Lawyers Say Decision Will Have Wider Impact On All Large Organisations
The European court of justice will hand down its judgment on Thursday (30 April) in the case of thousands of former Woolworths and Ethel Austin employees who missed out on millions of pounds in redundancy compensation due to the size of store they worked in.
The case focuses on former employees at Woolworths and Ethel Austin who lost their jobs in 2008 and 2010 respectively, but were not collectively consulted by the Administrators.
Unions acting for the affected staff brought claims in the Employment Tribunal for protective awards. However, over 3,000 staff who worked at smaller Woolworths stores and 1,200 former employees of Ethel Austin did not receive these awards at the initial Employment Tribunal in 2010, whilst former employees who worked in larger shops did.

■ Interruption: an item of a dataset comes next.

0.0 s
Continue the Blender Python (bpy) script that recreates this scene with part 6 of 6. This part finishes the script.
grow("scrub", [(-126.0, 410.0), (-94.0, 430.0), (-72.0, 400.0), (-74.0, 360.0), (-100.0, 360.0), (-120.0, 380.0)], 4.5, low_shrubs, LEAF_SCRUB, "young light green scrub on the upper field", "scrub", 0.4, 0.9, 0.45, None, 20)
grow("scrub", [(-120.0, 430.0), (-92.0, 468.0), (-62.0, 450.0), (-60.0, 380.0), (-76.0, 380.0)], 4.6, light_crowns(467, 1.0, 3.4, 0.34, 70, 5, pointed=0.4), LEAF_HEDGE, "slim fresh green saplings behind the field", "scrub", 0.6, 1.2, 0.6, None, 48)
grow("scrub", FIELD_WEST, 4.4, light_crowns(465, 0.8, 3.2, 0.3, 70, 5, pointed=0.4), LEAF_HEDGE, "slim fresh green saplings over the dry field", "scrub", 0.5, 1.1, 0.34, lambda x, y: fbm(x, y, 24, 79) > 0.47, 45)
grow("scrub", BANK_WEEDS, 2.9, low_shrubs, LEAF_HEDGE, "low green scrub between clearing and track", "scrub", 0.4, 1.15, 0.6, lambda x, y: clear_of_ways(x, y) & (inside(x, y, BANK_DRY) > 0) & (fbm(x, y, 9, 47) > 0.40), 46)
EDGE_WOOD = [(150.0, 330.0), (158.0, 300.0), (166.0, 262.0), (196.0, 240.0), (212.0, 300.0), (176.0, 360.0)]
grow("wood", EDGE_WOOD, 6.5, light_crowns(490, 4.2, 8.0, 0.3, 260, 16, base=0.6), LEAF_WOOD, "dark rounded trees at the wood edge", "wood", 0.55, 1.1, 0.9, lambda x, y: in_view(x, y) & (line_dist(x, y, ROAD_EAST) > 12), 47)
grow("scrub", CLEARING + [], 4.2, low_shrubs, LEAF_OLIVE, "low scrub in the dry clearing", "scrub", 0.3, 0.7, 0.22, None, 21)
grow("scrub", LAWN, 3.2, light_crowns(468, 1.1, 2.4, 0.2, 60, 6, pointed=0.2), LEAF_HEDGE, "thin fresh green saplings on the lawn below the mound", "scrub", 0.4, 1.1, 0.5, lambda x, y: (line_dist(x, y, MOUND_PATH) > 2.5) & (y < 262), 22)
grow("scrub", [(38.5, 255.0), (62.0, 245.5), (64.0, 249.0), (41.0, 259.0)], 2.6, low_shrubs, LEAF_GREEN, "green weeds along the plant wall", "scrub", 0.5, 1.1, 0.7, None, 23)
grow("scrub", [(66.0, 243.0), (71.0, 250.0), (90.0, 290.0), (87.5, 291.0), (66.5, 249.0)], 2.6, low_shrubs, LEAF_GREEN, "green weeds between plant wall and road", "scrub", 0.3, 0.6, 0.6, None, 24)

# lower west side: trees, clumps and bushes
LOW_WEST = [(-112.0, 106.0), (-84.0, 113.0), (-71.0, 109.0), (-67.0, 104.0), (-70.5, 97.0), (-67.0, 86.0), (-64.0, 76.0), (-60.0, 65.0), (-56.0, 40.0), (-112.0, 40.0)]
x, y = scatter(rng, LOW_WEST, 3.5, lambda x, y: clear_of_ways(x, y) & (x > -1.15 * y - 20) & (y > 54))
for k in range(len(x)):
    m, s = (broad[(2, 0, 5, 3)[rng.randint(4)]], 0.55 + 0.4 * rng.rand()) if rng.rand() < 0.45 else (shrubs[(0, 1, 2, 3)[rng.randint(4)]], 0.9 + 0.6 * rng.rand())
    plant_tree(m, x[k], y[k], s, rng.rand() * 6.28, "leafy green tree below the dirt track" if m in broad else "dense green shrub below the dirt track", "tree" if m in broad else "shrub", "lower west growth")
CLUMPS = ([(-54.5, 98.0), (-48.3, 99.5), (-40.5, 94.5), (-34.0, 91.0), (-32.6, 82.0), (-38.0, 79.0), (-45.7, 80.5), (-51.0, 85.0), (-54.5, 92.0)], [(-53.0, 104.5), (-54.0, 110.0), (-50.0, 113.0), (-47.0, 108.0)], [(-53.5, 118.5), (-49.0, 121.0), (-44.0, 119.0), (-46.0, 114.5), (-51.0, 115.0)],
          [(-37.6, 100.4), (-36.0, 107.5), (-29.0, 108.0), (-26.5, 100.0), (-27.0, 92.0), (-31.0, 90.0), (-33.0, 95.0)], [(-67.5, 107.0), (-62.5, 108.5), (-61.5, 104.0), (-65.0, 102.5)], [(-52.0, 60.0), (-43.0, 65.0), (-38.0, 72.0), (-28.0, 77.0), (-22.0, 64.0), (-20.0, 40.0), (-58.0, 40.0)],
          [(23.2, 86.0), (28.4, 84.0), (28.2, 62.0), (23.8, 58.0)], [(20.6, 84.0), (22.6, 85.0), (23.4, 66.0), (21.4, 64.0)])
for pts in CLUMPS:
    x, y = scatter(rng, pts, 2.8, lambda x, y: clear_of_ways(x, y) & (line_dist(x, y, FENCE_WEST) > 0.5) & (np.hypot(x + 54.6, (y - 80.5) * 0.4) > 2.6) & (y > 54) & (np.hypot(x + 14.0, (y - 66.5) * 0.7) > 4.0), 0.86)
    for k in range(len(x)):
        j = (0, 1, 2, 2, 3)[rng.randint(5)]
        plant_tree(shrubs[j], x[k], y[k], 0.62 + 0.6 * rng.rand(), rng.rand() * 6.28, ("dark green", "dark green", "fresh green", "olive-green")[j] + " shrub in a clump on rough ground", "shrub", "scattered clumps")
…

This was because the Tribunal decided each individual shop counted as one ‘establishment’ and under UK law, these employees were excluded from the obligation to consult and so were not entitled to compensation.
The USDAW union successfully appealed to the Employment Appeal Tribunal (EAT) but following an intervention from the UK Government, the case was then heard last November by the Court of Appeal and referred straight to the Court of Justice of the European Union (CJEU).
The final CJEU decision will impact on future large scale redundancy processes and will have wider implications for workers who have recently been made redundant.
In February this year, the Advocate General provided his guidance on the case ahead of the definitive ruling on Thursday.
The Advocate General, Nils Wahl, backed the UK Government and said that UK law and the interpretation of the European Collective Redundancy Directive are compatible.
If the CJEU followed these recommendations, it would result in less costly collective redundancy rules whereby companies do not have to automatically consult with staff in a particular establishment if they number fewer than 20.